◆ **Data excerpt**

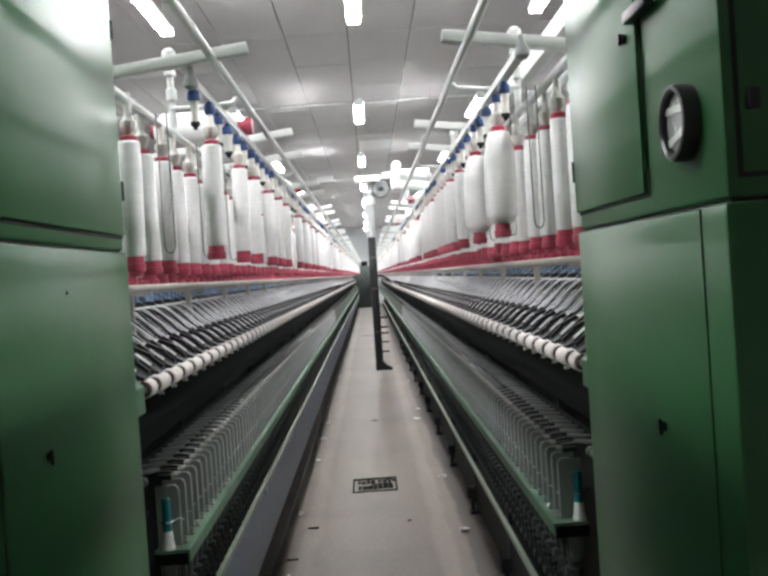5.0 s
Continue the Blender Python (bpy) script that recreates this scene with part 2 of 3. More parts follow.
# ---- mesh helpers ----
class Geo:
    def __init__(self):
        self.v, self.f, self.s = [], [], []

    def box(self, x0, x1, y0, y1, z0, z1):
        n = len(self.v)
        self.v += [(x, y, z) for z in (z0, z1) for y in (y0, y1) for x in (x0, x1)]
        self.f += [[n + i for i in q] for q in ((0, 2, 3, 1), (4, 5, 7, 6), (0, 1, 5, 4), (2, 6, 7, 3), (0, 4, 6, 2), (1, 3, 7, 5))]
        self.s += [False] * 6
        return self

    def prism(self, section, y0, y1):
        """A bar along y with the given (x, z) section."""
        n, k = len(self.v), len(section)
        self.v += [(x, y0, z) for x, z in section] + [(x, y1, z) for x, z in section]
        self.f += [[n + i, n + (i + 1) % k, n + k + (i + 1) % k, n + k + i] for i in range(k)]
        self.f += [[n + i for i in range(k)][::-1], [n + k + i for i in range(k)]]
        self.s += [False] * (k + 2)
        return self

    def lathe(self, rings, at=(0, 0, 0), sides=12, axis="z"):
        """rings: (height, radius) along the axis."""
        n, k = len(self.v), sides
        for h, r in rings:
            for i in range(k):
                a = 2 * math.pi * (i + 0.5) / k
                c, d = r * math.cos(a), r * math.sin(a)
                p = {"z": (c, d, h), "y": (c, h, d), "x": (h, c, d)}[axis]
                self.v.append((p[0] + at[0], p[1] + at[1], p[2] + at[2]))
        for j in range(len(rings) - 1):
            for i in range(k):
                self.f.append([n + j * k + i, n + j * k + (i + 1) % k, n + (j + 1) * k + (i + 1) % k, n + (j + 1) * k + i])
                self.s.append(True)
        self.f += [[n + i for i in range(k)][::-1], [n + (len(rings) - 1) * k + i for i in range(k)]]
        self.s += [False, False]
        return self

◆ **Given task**
Filter lines by "with" and return each hit.

◆ **Task output**
Continue the Blender Python (bpy) script that recreates this scene with part 2 of 3. More parts follow.
        """A bar along y with the given (x, z) section."""